Exercise → All of the data that follows should be retyped exactly, please, except the pictures.

:::

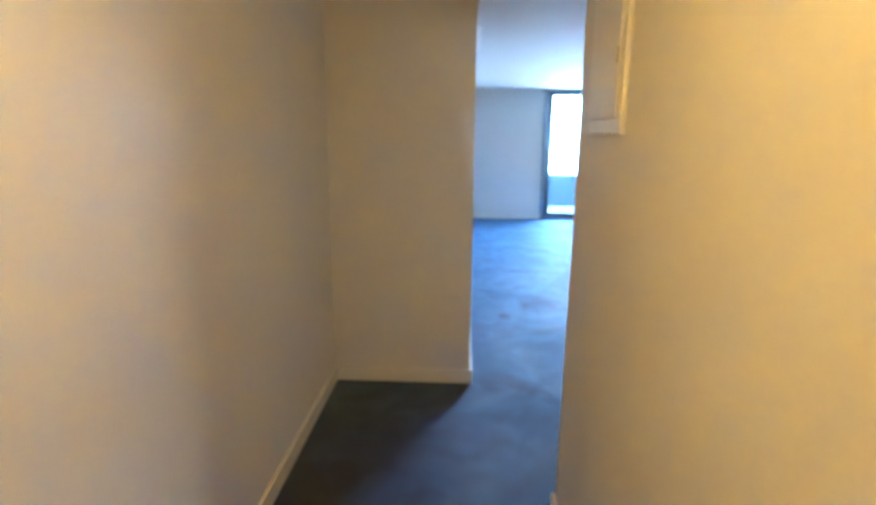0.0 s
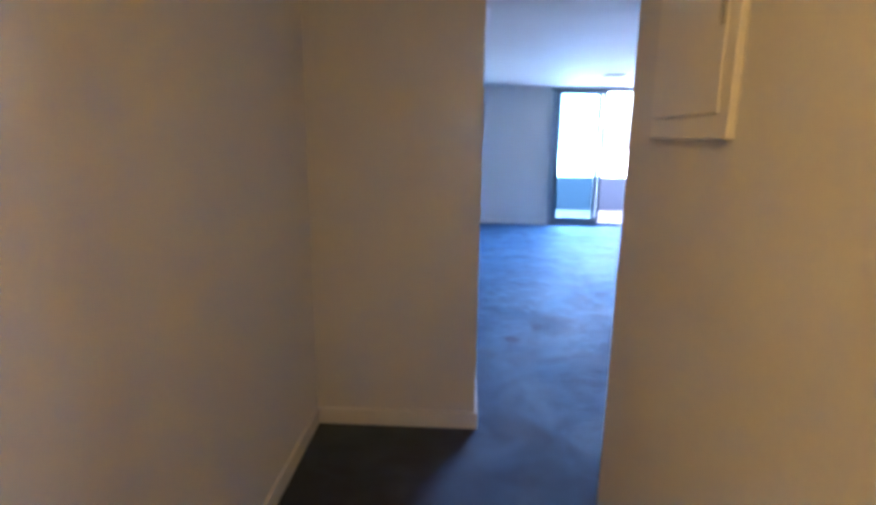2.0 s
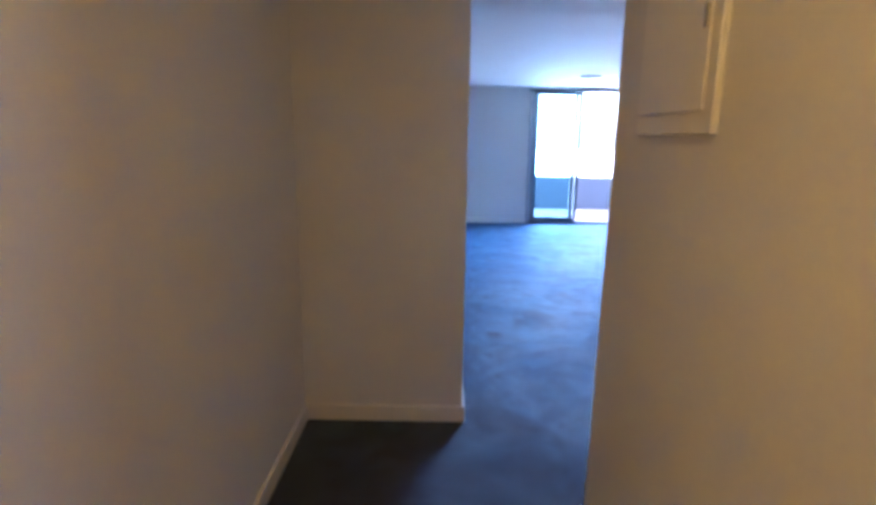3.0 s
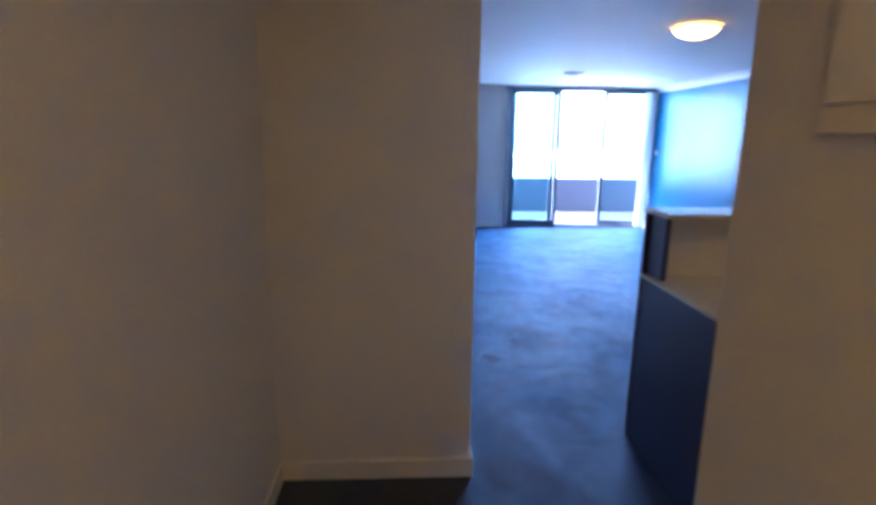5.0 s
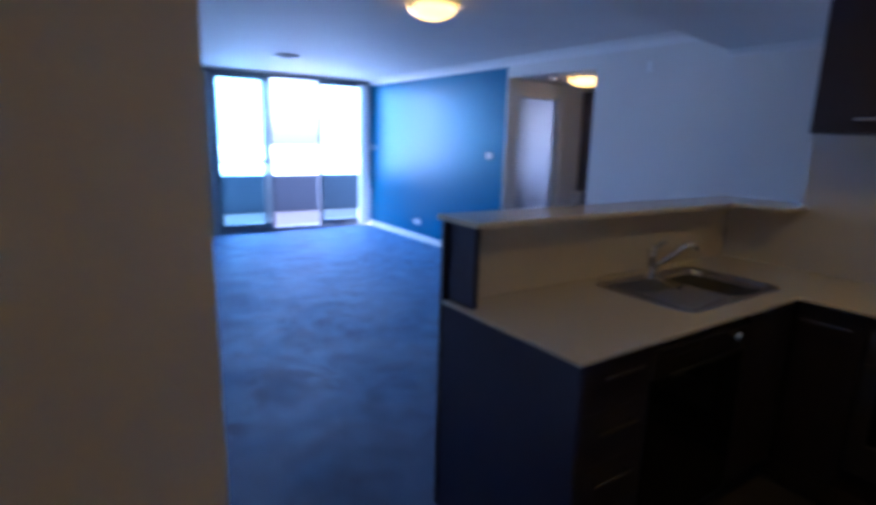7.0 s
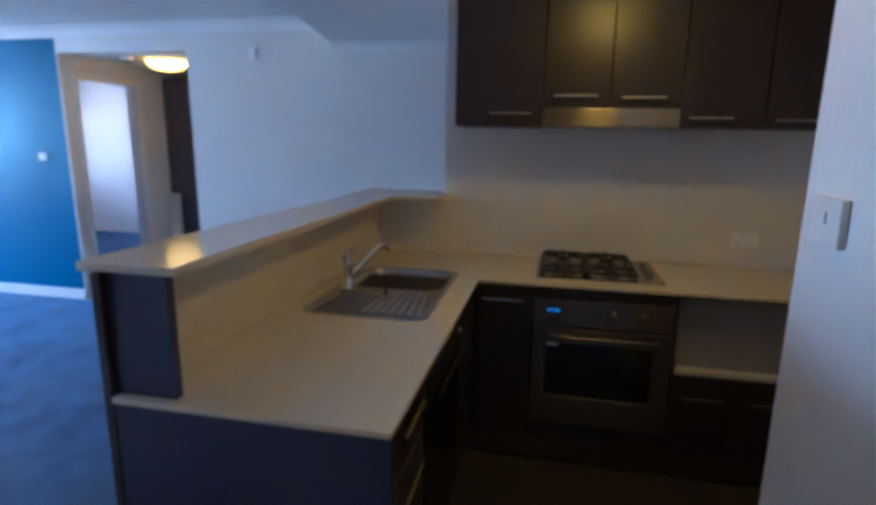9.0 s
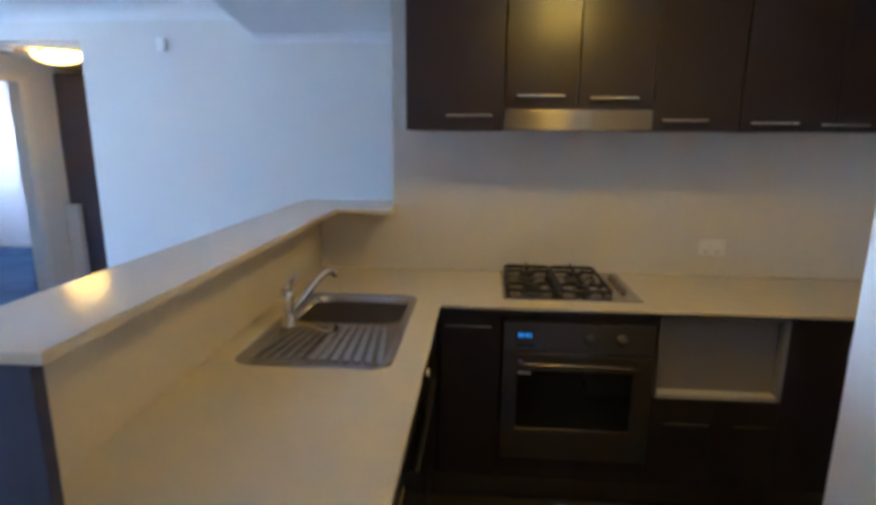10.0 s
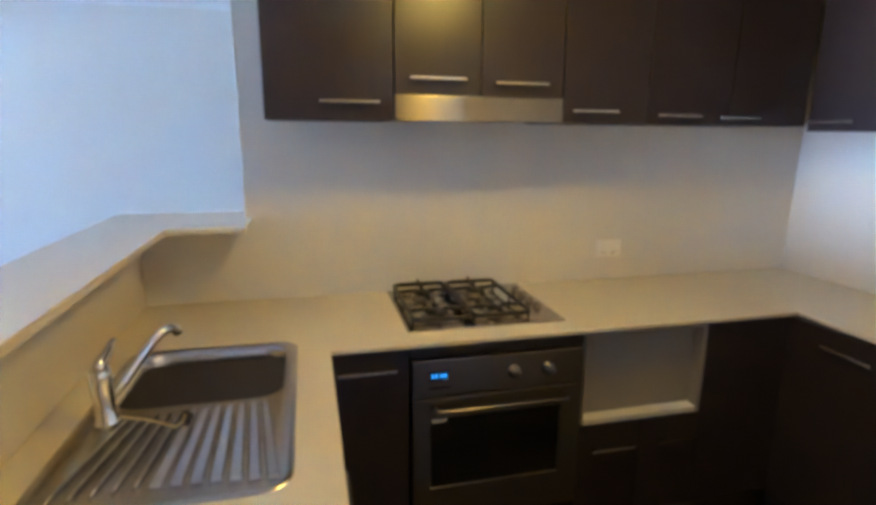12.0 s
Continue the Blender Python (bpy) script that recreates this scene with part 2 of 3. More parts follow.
def tube(points, radius, segments=12, bm=None):
    """A round bar swept along points, with closed ends. radius: one number, or one for each point."""
    bm = bm or bmesh.new()
    pts = [Vector(p) for p in points]
    rad = radius if isinstance(radius, (list, tuple)) else [radius] * len(pts)
    rings, side = [], None
    for i, p in enumerate(pts):
        d = (pts[min(i + 1, len(pts) - 1)] - pts[max(i - 1, 0)]).normalized()
        if side is None:
            side = d.orthogonal().normalized()
        side = (side - d * side.dot(d)).normalized()
        up = d.cross(side)
        rings.append([bm.verts.new(p + (side * math.cos(2 * math.pi * k / segments) + up * math.sin(2 * math.pi * k / segments)) * rad[i]) for k in range(segments)])
    for a, b in zip(rings, rings[1:]):
        for k in range(segments):
            f = bm.faces.new((a[k], a[(k + 1) % segments], b[(k + 1) % segments], b[k]))
            f.smooth = True
    bm.faces.new(rings[0][::-1])
    bm.faces.new(rings[-1])
    return bm


def slab(xs, ys, keep, z0, z1, bevel=0.0):
    """A flat plate over those cells of the grid xs by ys that keep(x, y) takes, so that it can have corners and cut-outs."""
    bm = bmesh.new()
    pts = {}

    def v(i, j):
        if (i, j) not in pts:
            pts[i, j] = bm.verts.new((xs[i], ys[j], z0))
        return pts[i, j]
    for i in range(len(xs) - 1):
        for j in range(len(ys) - 1):
            if keep((xs[i] + xs[i + 1]) / 2, (ys[j] + ys[j + 1]) / 2):
                bm.faces.new((v(i, j), v(i + 1, j), v(i + 1, j + 1), v(i, j + 1)))
    made = bmesh.ops.extrude_face_region(bm, geom=bm.faces[:])
    bmesh.ops.translate(bm, vec=(0, 0, z1 - z0), verts=[g for g in made["geom"] if isinstance(g, bmesh.types.BMVert)])
    bmesh.ops.recalc_face_normals(bm, faces=bm.faces[:])
    bmesh.ops.dissolve_limit(bm, angle_limit=0.01, verts=bm.verts[:], edges=bm.edges[:])
    if bevel:
        sharp = [e for e in bm.edges if len(e.link_faces) == 2 and e.calc_face_angle(0) > 1.0]
        bmesh.ops.bevel(bm, geom=sharp, offset=bevel, segments=2, profile=0.5, affect="EDGES")
    return bm


def round_rect(x0, x1, y0, y1, r, n=6):
    out = []
    for cx, cy, a in ((x1 - r, y1 - r, 0), (x0 + r, y1 - r, 90), (x0 + r, y0 + r, 180), (x1 - r, y0 + r, 270)):
        for k in range(n + 1):
            t = radians(a + 90 * k / n)
            out.append((cx + r * math.cos(t), cy + r * math.sin(t)))
    return out


def structure(name, bm, material, label="", category=""):
    return tagged(link(name, bm, material), label, category, kind="structure")


# ---- plan ----
LEFT, RIGHT = -0.37, 0.850          # hall walls
STUB_X, STUB_Y = 0.50, 2.55         # corner where the hall opens into the living room
BLOCK_Y, BLOCK_X = 1.33, 1.68      # wall beside the kitchen
SIDE = 4.45                         # blue wall and its neighbour
WIN_Y = 9.60
OPEN0, OPEN1 = 4.83, 6.08           # opening to the corridor
HIGH, LOW = 2.40, 2.215
DROP_A, DROP_B = 2.84, 3.57        # edge of the dropped ceiling, at the living room's west and east walls
BACK, KIT_Y = 3.30, -0.065           # kitchen walls
BACKY = -3.2

W0, W1, WZ = 1.90, 4.40, 2.365      # sliding window

# floors
structure("floor", box(-0.6, 8.2, -3.4, 9.62, -0.2, 0.0), CARPET, "blue-grey carpet with worn, darker patches", "carpet")
structure("floor_kitchen", box(1.46, BACK, KIT_Y, 2.80, 0.0, 0.006), VINYL, "dark vinyl kitchen floor", "floor")

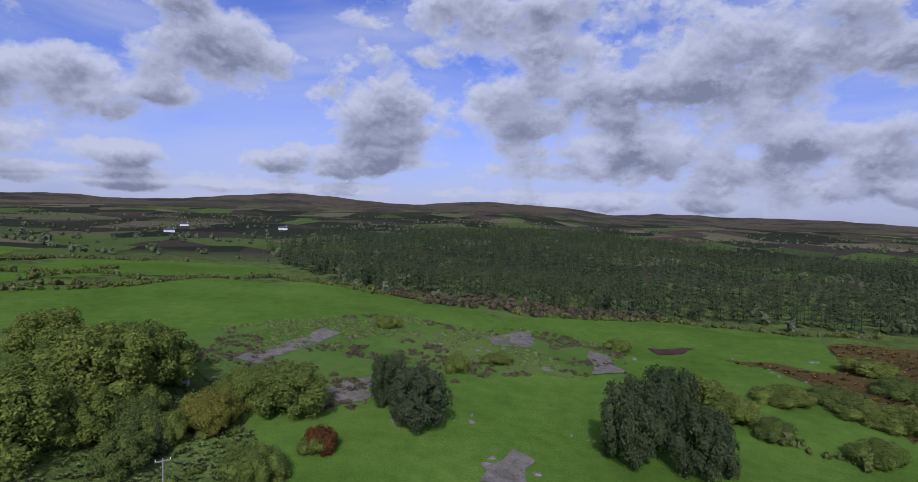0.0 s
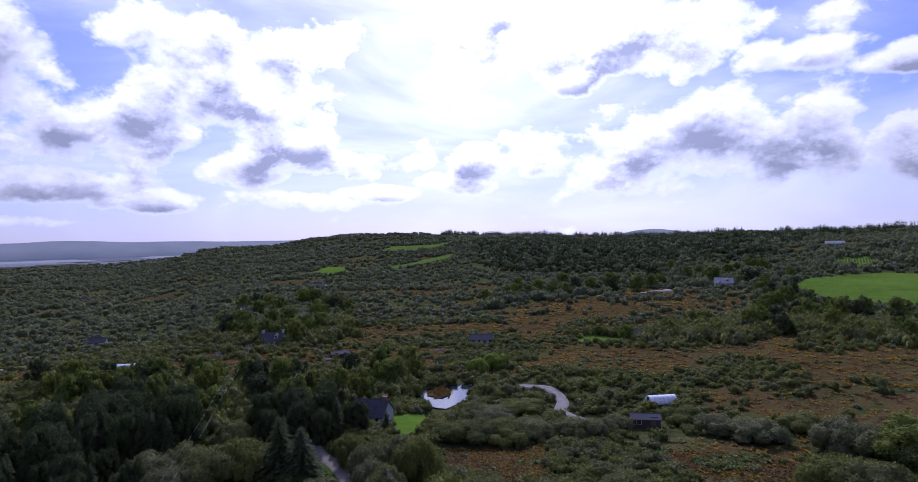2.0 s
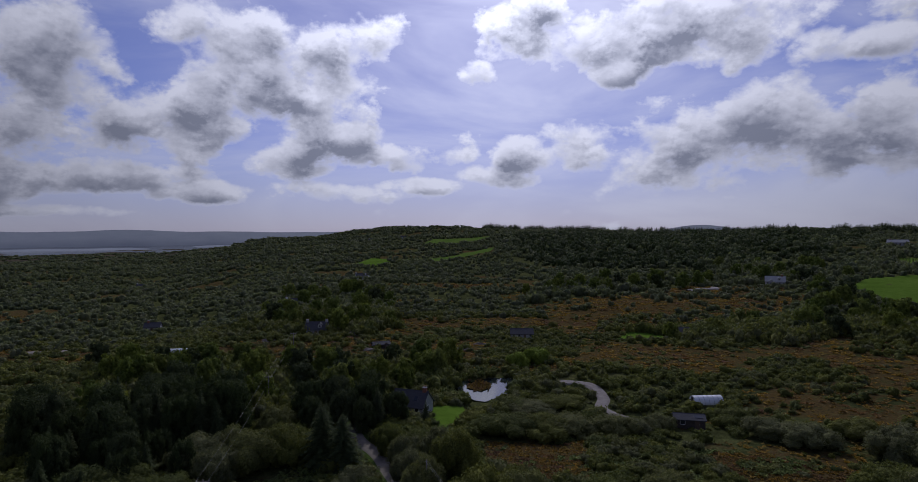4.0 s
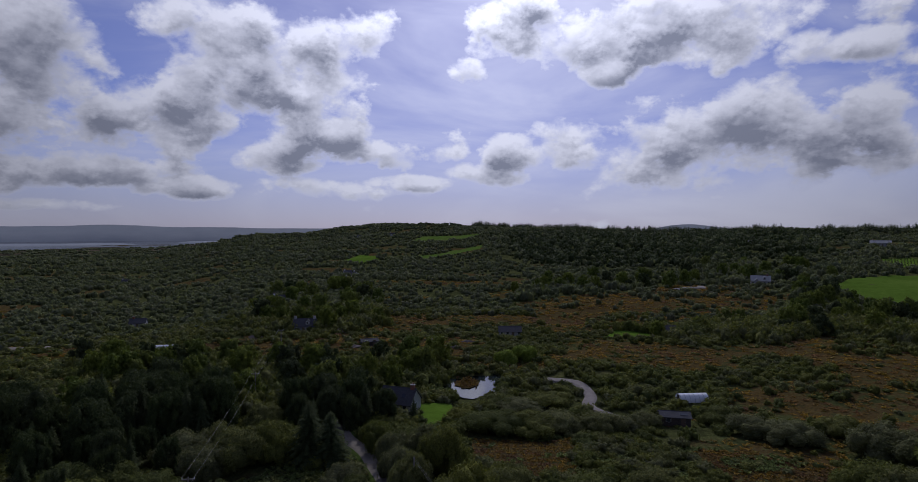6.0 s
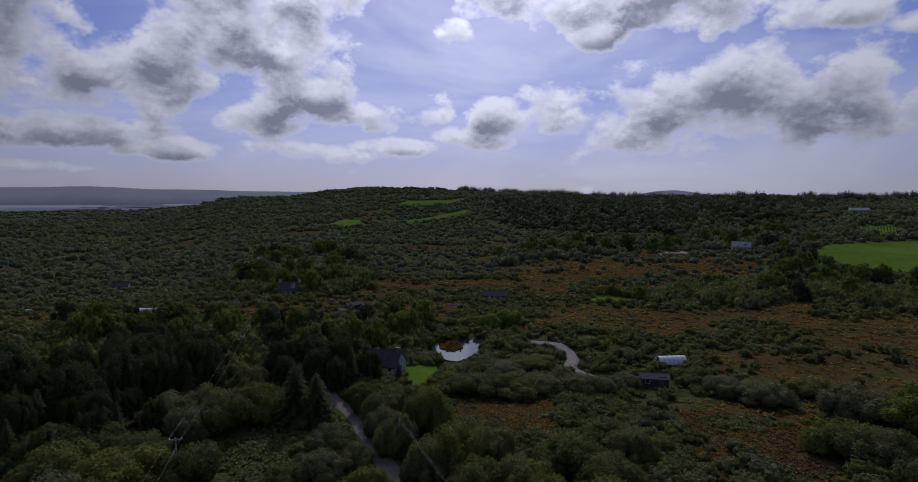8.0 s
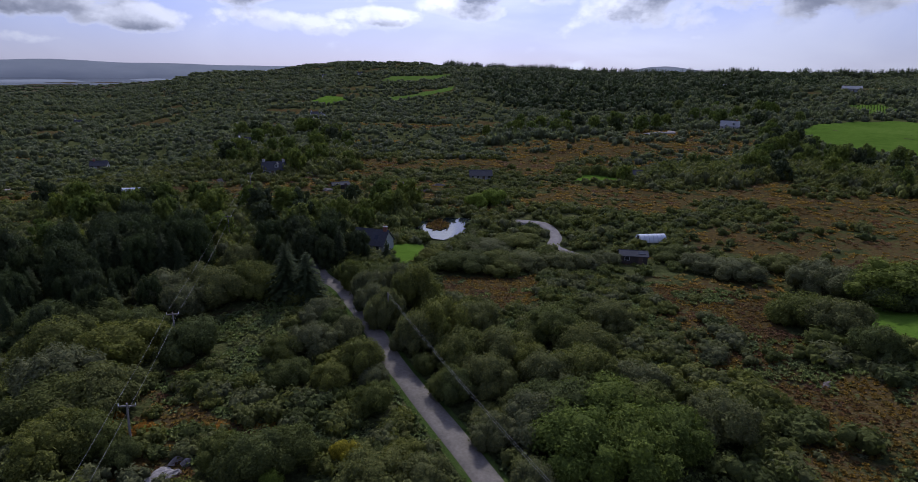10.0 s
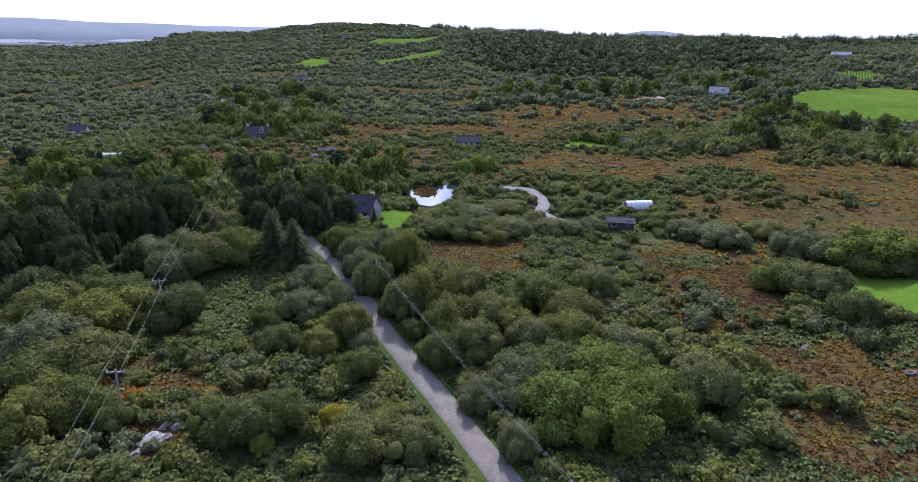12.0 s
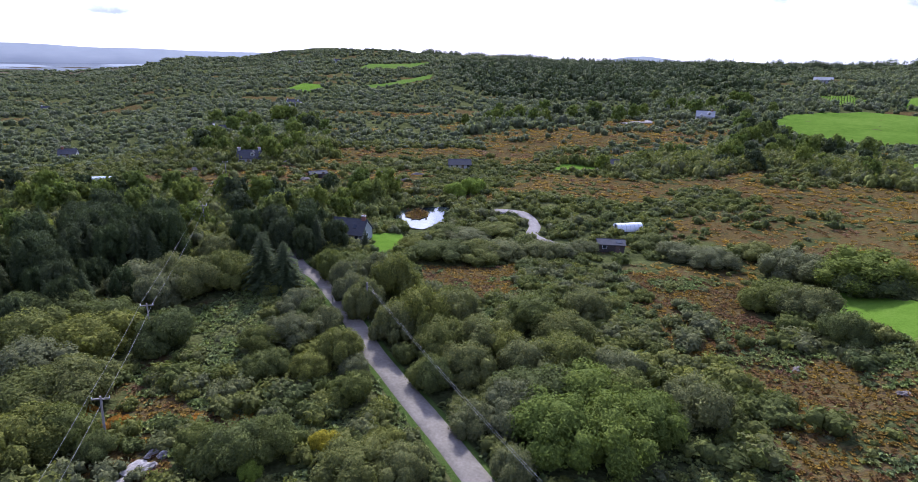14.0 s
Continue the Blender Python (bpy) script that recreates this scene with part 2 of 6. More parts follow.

:::

Solution →
0.0 s
2.0 s
3.0 s
5.0 s
7.0 s
9.0 s
10.0 s
12.0 s
Continue the Blender Python (bpy) script that recreates this scene with part 2 of 3. More parts follow.
def tube(points, radius, segments=12, bm=None):
    """A round bar swept along points, with closed ends. radius: one number, or one for each point."""
    bm = bm or bmesh.new()
    pts = [Vector(p) for p in points]
    rad = radius if isinstance(radius, (list, tuple)) else [radius] * len(pts)
    rings, side = [], None
    for i, p in enumerate(pts):
        d = (pts[min(i + 1, len(pts) - 1)] - pts[max(i - 1, 0)]).normalized()
        if side is None:
            side = d.orthogonal().normalized()
        side = (side - d * side.dot(d)).normalized()
        up = d.cross(side)
        rings.append([bm.verts.new(p + (side * math.cos(2 * math.pi * k / segments) + up * math.sin(2 * math.pi * k / segments)) * rad[i]) for k in range(segments)])
    for a, b in zip(rings, rings[1:]):
        for k in range(segments):
            f = bm.faces.new((a[k], a[(k + 1) % segments], b[(k + 1) % segments], b[k]))
            f.smooth = True
    bm.faces.new(rings[0][::-1])
    bm.faces.new(rings[-1])
    return bm


def slab(xs, ys, keep, z0, z1, bevel=0.0):
    """A flat plate over those cells of the grid xs by ys that keep(x, y) takes, so that it can have corners and cut-outs."""
    bm = bmesh.new()
    pts = {}

    def v(i, j):
        if (i, j) not in pts:
            pts[i, j] = bm.verts.new((xs[i], ys[j], z0))
        return pts[i, j]
    for i in range(len(xs) - 1):
        for j in range(len(ys) - 1):
            if keep((xs[i] + xs[i + 1]) / 2, (ys[j] + ys[j + 1]) / 2):
                bm.faces.new((v(i, j), v(i + 1, j), v(i + 1, j + 1), v(i, j + 1)))
    made = bmesh.ops.extrude_face_region(bm, geom=bm.faces[:])
    bmesh.ops.translate(bm, vec=(0, 0, z1 - z0), verts=[g for g in made["geom"] if isinstance(g, bmesh.types.BMVert)])
    bmesh.ops.recalc_face_normals(bm, faces=bm.faces[:])
    bmesh.ops.dissolve_limit(bm, angle_limit=0.01, verts=bm.verts[:], edges=bm.edges[:])
    if bevel:
        sharp = [e for e in bm.edges if len(e.link_faces) == 2 and e.calc_face_angle(0) > 1.0]
        bmesh.ops.bevel(bm, geom=sharp, offset=bevel, segments=2, profile=0.5, affect="EDGES")
    return bm


def round_rect(x0, x1, y0, y1, r, n=6):
    out = []
    for cx, cy, a in ((x1 - r, y1 - r, 0), (x0 + r, y1 - r, 90), (x0 + r, y0 + r, 180), (x1 - r, y0 + r, 270)):
        for k in range(n + 1):
            t = radians(a + 90 * k / n)
            out.append((cx + r * math.cos(t), cy + r * math.sin(t)))
    return out


def structure(name, bm, material, label="", category=""):
    return tagged(link(name, bm, material), label, category, kind="structure")


# ---- plan ----
LEFT, RIGHT = -0.37, 0.850          # hall walls
STUB_X, STUB_Y = 0.50, 2.55         # corner where the hall opens into the living room
BLOCK_Y, BLOCK_X = 1.33, 1.68      # wall beside the kitchen
SIDE = 4.45                         # blue wall and its neighbour
WIN_Y = 9.60
OPEN0, OPEN1 = 4.83, 6.08           # opening to the corridor
HIGH, LOW = 2.40, 2.215
DROP_A, DROP_B = 2.84, 3.57        # edge of the dropped ceiling, at the living room's west and east walls
BACK, KIT_Y = 3.30, -0.065           # kitchen walls
BACKY = -3.2

W0, W1, WZ = 1.90, 4.40, 2.365      # sliding window

# floors
structure("floor", box(-0.6, 8.2, -3.4, 9.62, -0.2, 0.0), CARPET, "blue-grey carpet with worn, darker patches", "carpet")
structure("floor_kitchen", box(1.46, BACK, KIT_Y, 2.80, 0.0, 0.006), VINYL, "dark vinyl kitchen floor", "floor")

0.0 s
2.0 s
4.0 s
6.0 s
8.0 s
10.0 s
12.0 s
14.0 s
Continue the Blender Python (bpy) script that recreates this scene with part 2 of 6. More parts follow.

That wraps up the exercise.